Pumpkin Oatmeal

A quick note: I had some difficulty with the photos Addi sent me. I want to make sure I’m able to get that sorted out before I publish her post. It’ll come soon. A post Thanksgiving post I’m sure will be in order this Friday and then I’ll get Addi’s post here. Also, I apologize for any typos in this post. wordpress is a little funky right now and I can’t see what I’m typing.

I’m kind of a creature of habit. (Which, let me tell you, does not make for an easy blog. If you eat the same thing every day for breakfast, its barely interesting to me. No one wants to read that every day.)

Seriously though, when I find something I like, I have a tendency to stick with it until I discover something different or until I decide I don’t actually like it any more.

I’ve been a big fan of oatmeal for a while now. When I woke up last weekend, I was craving something warm, hearty, healthy, and appropriate for the weekend before Thanksgiving. The night before I’d gone to bed excited about the prospect of an omlete and coffee with out the rush or needing to leave my apartment. Saturday morning, I wanted something more holiday-ish. And then I found a can of pumpkin in my cabinet.

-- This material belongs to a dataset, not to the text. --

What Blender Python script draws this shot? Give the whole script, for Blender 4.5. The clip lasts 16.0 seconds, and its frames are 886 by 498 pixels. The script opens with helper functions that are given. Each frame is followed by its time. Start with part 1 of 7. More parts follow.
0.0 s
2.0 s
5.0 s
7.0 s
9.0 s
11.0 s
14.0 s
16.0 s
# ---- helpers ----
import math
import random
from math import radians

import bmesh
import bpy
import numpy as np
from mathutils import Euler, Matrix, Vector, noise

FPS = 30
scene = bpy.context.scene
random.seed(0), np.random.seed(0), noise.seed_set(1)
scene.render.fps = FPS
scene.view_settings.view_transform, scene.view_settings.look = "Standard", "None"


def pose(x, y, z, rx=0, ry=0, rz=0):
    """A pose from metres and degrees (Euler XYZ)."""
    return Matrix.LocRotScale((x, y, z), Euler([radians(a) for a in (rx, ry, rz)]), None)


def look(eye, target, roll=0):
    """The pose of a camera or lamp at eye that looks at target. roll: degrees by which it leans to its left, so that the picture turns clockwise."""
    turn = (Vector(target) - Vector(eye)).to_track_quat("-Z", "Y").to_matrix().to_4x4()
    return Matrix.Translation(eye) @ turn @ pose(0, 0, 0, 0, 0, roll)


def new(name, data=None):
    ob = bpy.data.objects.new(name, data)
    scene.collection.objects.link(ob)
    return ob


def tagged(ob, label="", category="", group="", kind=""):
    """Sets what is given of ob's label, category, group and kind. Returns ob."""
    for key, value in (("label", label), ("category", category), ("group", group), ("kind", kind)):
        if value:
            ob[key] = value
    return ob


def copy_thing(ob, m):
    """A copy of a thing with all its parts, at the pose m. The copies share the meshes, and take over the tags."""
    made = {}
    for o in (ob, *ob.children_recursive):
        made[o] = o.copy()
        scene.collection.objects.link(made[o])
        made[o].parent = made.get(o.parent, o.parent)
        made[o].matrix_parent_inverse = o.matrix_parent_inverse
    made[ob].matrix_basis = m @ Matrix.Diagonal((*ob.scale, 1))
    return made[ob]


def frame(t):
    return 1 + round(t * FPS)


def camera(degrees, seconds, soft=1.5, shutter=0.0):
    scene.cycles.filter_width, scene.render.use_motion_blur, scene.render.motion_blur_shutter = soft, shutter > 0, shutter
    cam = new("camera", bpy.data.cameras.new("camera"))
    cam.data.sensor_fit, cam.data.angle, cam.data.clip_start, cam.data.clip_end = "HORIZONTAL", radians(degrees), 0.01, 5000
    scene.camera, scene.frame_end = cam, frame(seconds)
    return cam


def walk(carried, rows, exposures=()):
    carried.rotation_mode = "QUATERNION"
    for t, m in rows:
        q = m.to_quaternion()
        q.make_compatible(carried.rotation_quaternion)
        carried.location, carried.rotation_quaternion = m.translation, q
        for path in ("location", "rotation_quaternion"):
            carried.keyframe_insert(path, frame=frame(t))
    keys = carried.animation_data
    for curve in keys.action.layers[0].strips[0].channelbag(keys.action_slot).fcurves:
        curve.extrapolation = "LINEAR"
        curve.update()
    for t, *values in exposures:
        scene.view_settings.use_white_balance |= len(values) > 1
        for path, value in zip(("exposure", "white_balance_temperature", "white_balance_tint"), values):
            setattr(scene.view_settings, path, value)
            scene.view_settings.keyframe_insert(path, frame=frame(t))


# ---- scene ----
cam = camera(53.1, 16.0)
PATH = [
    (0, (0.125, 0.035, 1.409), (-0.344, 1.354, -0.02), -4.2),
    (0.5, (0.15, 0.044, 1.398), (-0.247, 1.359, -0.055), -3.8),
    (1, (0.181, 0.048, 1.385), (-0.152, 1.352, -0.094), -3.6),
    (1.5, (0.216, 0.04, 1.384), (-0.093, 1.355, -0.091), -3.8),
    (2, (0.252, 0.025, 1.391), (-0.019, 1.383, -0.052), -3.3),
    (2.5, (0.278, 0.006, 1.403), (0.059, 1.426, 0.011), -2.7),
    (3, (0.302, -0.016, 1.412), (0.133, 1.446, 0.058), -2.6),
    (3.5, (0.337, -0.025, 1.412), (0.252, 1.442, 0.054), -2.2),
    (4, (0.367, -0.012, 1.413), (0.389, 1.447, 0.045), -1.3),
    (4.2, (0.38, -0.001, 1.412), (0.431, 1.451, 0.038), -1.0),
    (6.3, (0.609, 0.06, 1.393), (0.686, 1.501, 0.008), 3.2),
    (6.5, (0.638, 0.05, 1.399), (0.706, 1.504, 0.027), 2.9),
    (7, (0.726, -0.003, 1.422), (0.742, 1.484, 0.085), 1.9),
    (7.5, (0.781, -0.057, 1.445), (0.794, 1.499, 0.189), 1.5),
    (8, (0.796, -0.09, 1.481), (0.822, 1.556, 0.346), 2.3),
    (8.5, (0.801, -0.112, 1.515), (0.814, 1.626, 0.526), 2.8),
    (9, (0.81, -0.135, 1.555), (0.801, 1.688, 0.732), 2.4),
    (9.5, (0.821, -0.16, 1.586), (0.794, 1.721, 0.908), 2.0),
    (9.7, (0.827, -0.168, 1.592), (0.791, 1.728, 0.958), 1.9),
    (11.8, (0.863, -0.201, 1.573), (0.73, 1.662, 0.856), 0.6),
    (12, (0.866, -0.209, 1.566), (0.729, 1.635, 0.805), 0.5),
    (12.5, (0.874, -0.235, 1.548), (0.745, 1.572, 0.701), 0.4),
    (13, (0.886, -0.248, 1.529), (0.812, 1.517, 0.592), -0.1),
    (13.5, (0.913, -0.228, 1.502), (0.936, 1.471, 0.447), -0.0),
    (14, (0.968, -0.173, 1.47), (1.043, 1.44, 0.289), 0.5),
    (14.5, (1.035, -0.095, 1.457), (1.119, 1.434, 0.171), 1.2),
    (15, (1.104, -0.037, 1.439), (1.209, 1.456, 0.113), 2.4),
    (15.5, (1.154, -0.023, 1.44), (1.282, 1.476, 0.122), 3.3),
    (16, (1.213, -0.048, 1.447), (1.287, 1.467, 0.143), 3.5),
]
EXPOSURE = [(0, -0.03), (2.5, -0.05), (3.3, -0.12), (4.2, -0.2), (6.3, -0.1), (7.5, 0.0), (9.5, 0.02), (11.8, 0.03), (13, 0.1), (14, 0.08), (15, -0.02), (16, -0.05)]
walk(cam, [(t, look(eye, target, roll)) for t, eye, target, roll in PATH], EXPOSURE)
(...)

And now I’ve been eating pumpkin oatmeal (with some small variations) this entire week. I’ve tried honey, maple syrup, brown sugar, and milk as sweeteners. (Interestingly, I think milk is the best. Then maybe maple syrup if you like really sweet things.) I’ve added pecans some mornings for a little bit of crunch. My constants are the oatmeal, the pumpkin and the cinnamon and nutmeg. I love cinnamon.

Saturday I had it with some crushed pecans mixed in and a little bit of maple syrup and a delicious cup of coffee. So nice to just relax and enjoy the morning without having to rush to get ready for work.

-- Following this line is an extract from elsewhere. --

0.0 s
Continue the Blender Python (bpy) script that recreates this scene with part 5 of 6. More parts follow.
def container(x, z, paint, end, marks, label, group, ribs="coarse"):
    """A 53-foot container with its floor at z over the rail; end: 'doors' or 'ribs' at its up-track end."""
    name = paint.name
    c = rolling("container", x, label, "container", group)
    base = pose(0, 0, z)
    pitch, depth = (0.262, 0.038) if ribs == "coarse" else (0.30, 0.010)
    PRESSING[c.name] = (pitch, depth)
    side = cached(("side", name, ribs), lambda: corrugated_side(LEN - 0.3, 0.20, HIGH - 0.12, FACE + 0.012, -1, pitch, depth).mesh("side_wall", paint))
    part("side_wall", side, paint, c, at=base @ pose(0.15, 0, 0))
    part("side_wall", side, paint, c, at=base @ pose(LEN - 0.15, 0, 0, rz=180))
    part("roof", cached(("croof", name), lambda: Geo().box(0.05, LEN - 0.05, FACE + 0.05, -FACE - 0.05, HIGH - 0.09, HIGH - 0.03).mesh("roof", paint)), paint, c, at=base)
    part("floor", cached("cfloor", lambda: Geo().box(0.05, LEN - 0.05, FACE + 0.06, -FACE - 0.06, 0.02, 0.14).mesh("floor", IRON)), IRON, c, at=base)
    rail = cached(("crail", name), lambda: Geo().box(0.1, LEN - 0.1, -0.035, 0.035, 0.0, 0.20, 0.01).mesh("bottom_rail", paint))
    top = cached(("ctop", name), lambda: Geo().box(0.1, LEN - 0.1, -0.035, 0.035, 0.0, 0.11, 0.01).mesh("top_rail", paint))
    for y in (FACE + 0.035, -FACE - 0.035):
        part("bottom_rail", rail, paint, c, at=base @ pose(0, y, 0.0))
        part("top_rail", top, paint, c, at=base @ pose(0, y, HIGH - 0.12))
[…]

Sunday I woke up after coming home from a Thanksgiving dinner and was craving more of this delicious treat.

I made another batch of oatmeal but used some brown sugar in place of the maple syrup. Better. More cinnamon. Even better. Add some chai tea, cantaloupe and the ending to a good book. Awesome Sunday morning.

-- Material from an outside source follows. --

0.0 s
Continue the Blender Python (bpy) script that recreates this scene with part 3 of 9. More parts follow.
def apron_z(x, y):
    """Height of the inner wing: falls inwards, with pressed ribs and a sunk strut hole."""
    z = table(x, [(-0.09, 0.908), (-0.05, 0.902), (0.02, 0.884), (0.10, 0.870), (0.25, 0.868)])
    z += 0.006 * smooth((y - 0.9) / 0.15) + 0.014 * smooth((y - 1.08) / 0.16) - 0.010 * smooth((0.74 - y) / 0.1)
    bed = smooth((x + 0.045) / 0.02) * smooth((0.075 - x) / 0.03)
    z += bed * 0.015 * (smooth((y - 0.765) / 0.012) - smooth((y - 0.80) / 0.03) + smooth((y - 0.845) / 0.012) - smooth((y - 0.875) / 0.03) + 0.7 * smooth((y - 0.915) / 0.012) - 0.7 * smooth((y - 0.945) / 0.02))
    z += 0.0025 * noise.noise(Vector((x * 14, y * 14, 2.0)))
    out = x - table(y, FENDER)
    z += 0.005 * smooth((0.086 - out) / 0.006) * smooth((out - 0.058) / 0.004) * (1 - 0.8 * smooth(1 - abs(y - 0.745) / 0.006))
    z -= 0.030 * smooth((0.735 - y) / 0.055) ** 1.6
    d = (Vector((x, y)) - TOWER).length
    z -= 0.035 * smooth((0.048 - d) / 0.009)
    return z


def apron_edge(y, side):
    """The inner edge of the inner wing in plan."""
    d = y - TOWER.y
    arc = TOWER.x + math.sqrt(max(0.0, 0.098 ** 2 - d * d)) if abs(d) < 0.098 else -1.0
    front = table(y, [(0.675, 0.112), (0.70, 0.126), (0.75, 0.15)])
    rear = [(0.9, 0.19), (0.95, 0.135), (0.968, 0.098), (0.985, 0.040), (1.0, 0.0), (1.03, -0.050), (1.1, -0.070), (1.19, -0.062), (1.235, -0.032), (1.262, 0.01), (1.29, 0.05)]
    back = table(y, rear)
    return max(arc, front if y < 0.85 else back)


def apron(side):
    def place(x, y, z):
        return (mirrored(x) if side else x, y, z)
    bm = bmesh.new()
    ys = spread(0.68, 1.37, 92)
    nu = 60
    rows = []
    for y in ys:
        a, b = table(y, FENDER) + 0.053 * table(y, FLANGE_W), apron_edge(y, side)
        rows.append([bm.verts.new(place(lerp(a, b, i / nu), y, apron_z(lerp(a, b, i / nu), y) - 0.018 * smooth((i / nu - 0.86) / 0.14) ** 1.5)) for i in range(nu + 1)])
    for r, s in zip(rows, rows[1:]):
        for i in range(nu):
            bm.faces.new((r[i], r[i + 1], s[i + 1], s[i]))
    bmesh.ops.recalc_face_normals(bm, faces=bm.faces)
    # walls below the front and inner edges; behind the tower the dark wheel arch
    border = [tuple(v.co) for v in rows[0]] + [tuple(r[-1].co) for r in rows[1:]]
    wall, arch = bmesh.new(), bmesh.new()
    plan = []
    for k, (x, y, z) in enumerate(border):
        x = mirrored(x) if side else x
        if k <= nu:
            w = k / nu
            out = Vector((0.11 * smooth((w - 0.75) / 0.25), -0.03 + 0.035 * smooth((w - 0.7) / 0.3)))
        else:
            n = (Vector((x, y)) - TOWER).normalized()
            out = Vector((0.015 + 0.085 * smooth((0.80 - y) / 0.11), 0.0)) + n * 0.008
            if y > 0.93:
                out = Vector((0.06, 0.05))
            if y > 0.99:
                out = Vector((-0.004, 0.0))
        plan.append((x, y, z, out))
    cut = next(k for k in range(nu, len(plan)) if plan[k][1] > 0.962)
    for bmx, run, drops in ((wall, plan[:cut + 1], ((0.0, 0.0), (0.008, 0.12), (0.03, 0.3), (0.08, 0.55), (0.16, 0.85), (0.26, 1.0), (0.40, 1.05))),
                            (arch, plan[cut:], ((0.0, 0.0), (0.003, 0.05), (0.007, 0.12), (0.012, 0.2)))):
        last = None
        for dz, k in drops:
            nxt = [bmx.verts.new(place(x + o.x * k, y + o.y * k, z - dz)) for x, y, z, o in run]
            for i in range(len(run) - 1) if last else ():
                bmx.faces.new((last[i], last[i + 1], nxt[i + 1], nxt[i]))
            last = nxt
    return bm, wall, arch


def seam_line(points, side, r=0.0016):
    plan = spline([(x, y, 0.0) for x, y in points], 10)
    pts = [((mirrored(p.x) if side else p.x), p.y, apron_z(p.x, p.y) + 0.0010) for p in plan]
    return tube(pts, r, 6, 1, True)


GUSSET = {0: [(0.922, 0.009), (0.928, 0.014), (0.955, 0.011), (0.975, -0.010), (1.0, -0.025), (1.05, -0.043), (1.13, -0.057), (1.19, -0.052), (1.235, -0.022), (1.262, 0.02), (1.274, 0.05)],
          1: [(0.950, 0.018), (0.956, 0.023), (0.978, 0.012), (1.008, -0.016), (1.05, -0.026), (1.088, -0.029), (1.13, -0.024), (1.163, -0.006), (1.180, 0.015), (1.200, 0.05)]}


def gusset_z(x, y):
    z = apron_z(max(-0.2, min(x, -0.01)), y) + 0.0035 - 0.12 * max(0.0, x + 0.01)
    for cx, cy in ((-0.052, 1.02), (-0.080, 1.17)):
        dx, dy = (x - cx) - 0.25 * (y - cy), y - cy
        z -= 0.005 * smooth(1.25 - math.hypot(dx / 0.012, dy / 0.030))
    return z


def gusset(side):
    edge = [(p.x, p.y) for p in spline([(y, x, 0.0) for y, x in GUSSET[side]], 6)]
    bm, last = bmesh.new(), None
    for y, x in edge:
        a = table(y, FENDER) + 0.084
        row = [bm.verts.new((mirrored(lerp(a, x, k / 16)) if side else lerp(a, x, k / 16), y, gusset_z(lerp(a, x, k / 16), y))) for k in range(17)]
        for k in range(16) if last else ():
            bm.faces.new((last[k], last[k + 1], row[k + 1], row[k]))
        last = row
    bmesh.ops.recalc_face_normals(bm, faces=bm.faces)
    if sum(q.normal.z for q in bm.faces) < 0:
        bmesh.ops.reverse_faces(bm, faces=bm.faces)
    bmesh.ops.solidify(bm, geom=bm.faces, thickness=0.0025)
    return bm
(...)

This is really easy to make. So far, I’ve made it on the stove. I typically microwave my oatmeal in the morning, but I’ve been doing it on the stove. I’d imagine the microwave would work also.

The oatmeal I’ve been using is Country Choice Multigrain Hot Cereal from Trader Joes. Its great, but I’ve always added something to it.

Pumpkin Oatmeal
Cook time: 10 minutes (probably an exaggeration)
Yeilds: 1 bowl of oatmeal

• Oatmeal (I recommend either ⅓ up or ½ cup)
• Water (2 parts water to 1 part oatmeal. i.e. ½ cup oatmeal needs 1 cup of water)
• A pinch of salt
• ½ cup pumpkin (I use Libby’s canned pumpkin)
• 2 Tbsp Milk
• Cinnamon—maybe 1 tsp, I don’t measure, I just add a lot
• Nutmeg – a few shakes

• Make oatmeal as following directions on packaging. Typically, heat oatmeal, water and salt until most of the water has cooked out.
• Slightly before the oatmeal has finished cooking, add in the pumpkin, milk, cinnamon and nutmeg.
• Continue stirring until the pumpkin is heated as well.
• Add additional cinnamon and nutmeg (and any other maple syrup, brown sugar, etc, you want… but don’t necessarily need) to taste

Whats your favorite thing to put in oatmeal?